Biosimilars having little impact on U.S. market


Biosimilars are a great idea whose time has not come, at least not in the United States.

“The whole rationale behind biosimilars is that they would be as effective, as safe, and considerably cheaper than the reference product,” said Roy Fleischmann, MD, MACR. “For my patients in the United States, there are no savings from biosimilars. The savings, if there are any, go exclusively to pharmacy benefit managers and vertically integrated healthcare systems. There is no benefit in cost to patients and no improvement in access to biologic therapy to patients.”

Dr. Fleischmann supported the con side in GREAT DEBATE: Biosimilars…To Switch or Not to Switch? That Is the Question on Sunday afternoon. He is Clinical Professor of Medicine at the University of Texas Southwestern Medical Center and Co-Medical Director of the Metroplex Clinical Research Center.

On the pro side was Jonathan Kay, MD, Professor of Medicine and Timothy S. and Elaine L. Peterson Chair in Rheumatology at the Massachusetts Medical School. Biosimilars may be off to a slow start in the U.S., he agreed, but have provided significant cost savings in Europe.

In Norway, infliximab biosimilar was priced 69 percent below the cost for the reference product in 2015, prompting a massive product switch. Across the EU, anti-TNF agents have significantly increased access to therapy.

“A biosimilar is no more different from the reference molecule than the reference molecule is different from itself in prior versions of the same product,” Dr. Kay said. “Different batches of biosimilars and different batches of their reference products are both versions of the same reference molecule.”

Biosimilars for inflammatory diseases have been available in Europe since the European Medicines Agency (EMA) approved its first infliximab biosimilar in 2013. An etanercept biosimilar in 2016 was the first U.S. approval in inflammatory diseases. The pace of biosimilar approval is increasing, Dr. Kay said, with at least eight biosimilar approvals for inflammatory diseases by the EMA, the FDA, or both in 2017.

The goal of biosimilar manufacturers is to produce an agent that has the same clinical effect as the reference product and is at least as safe, he said. Regulators expect variation between batches just as they expect between batches of the reference product.

“We all have patients who notice differences between batches of a reference product,” he said. “Variations from batch to batch can have clinical effects that we do not recognize because we don’t keep track of batches. Once approved, a biosimilar is like any other batch of its reference product.”

Multiple trials of multiple biosimilars in rheumatoid arthritis, psoriasis, and other rheumatic diseases show little to no clinical differences between biosimilars and reference products.

The NOR-SWITCH study looked at switches between infliximab and a biosimilar in 400 Norwegian patients with ankylosing spondylitis, psoriatic arthritis, rheumatoid arthritis, and spondyloarthritis.

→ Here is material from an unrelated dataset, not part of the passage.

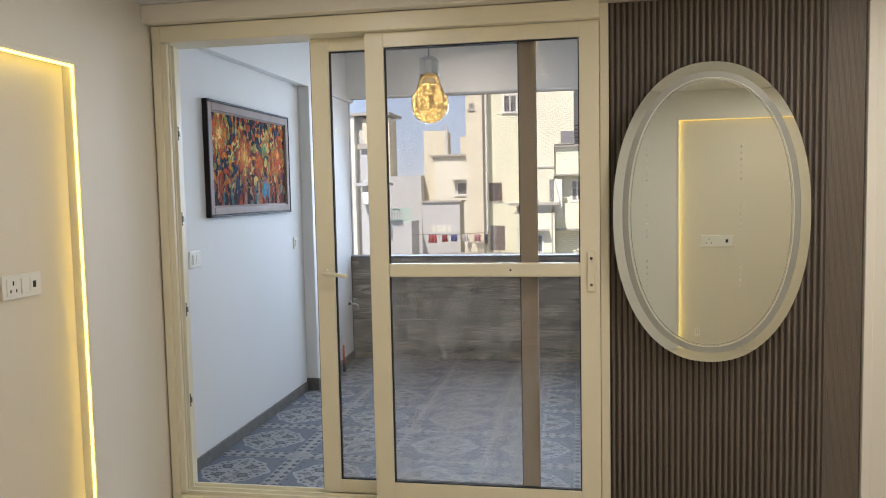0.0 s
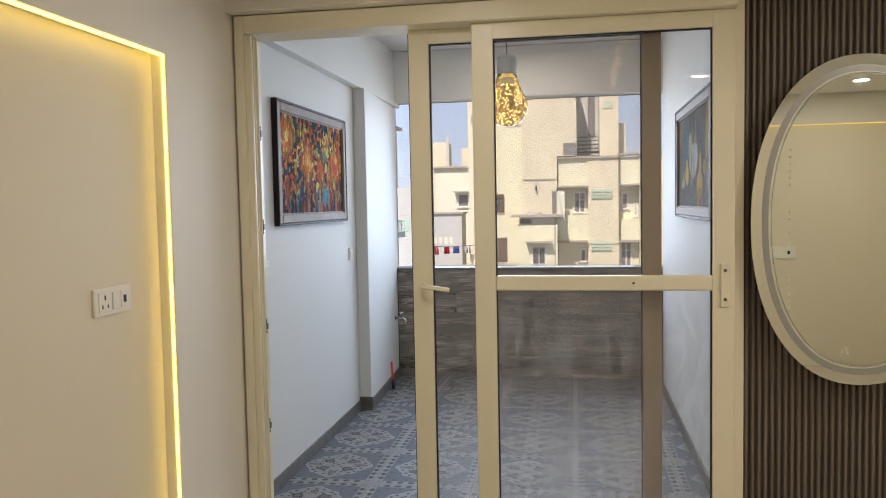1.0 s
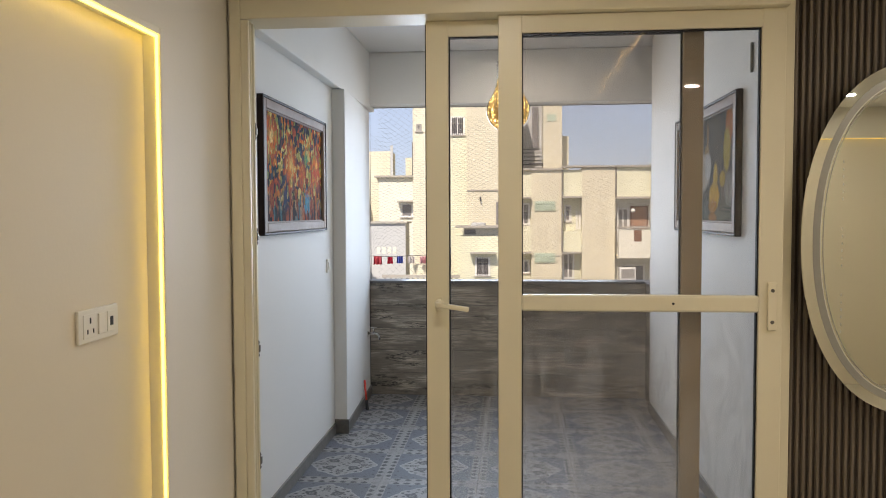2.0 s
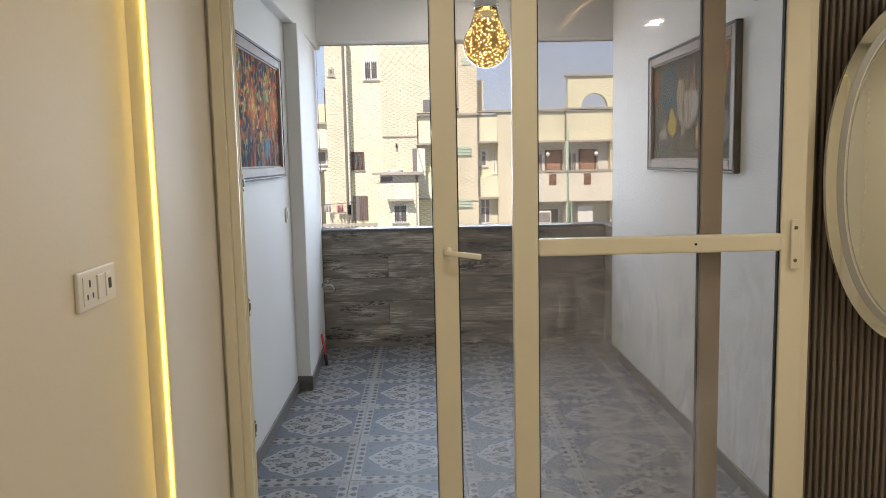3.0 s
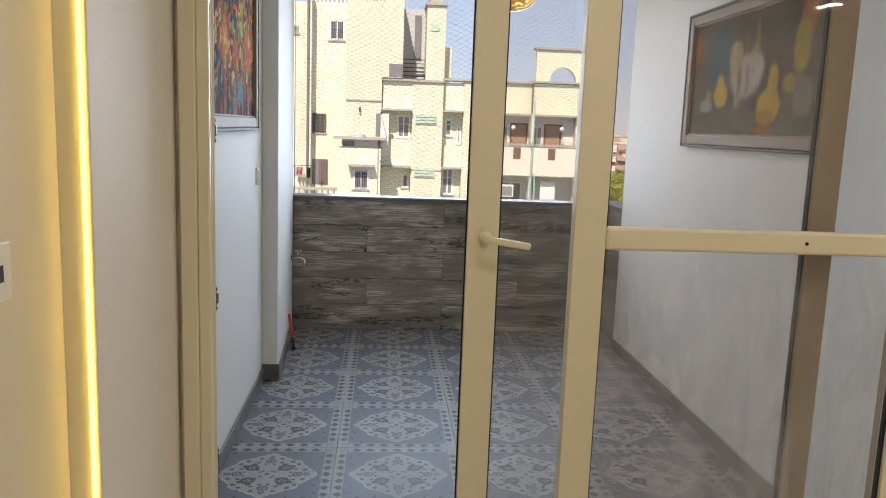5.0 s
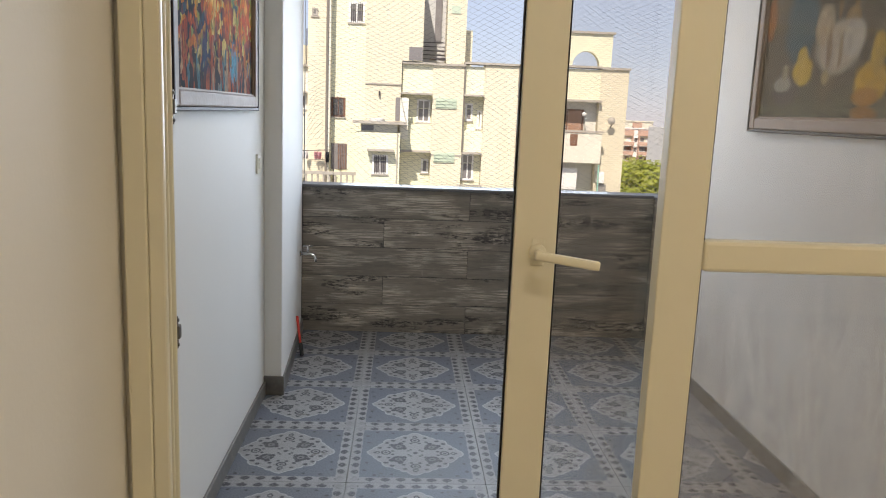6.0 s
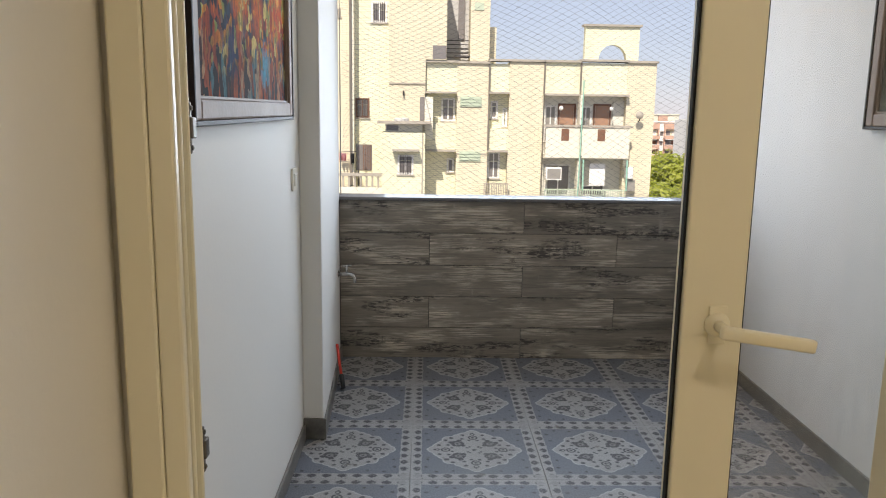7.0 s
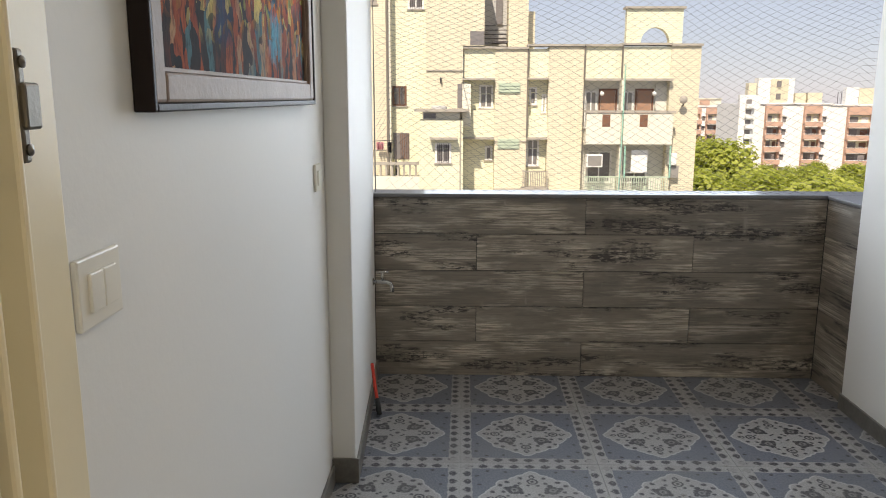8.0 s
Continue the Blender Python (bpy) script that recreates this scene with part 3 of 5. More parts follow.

The trial showed noninferiority for the biosimilar in the total population, Dr. Kay reported. Individual disease populations were too small to provide statistically reliable results.

Other data are more problematic. In the Netherlands, BIO-SWITCH examined the effects of switching patients from infliximab to a biosimilar. Objective measures of efficacy showed no change, but a quarter of patients who switched to the biosimilar discontinued treatment due to subjective health complaints, according to the study authors.

BIO-SPAN, also in the Netherlands, found a two percent difference in discontinuation in the etanercept biosimilar after switching compared to patients who remained on etanercept. Dr. Kay attributed the negative findings to the nocebo effect.

Dr. Fleischmann said the findings reflect clinical reality.

“Trials are consistent,” he said. “Up to 20 percent of patients had problems switching because they lost clinical effect. Switching doesn’t work for every patient. And when you look at NOR-SWITCH, the data are inconclusive for noninferiority in rheumatoid arthritis, Crohn’s, and psoriasis. We need much more data for a longer period of time to validate the safety of biosimilars.”

Dr. Fleischmann reiterated that however one interprets the trial data, list price reductions for biosimilars do not reach patients. In the U.S., 58 percent of insurers do not cover biosimilars for infliximab and other inflammatory disease reference biologicals.

“Biosimilars are all about decreasing patient cost and improving patient access,” he said. ”The cheaper drug, if it is similar, should be the first drug used, and it is not. Saving money for insurers is not a reason to switch to biosimilars.”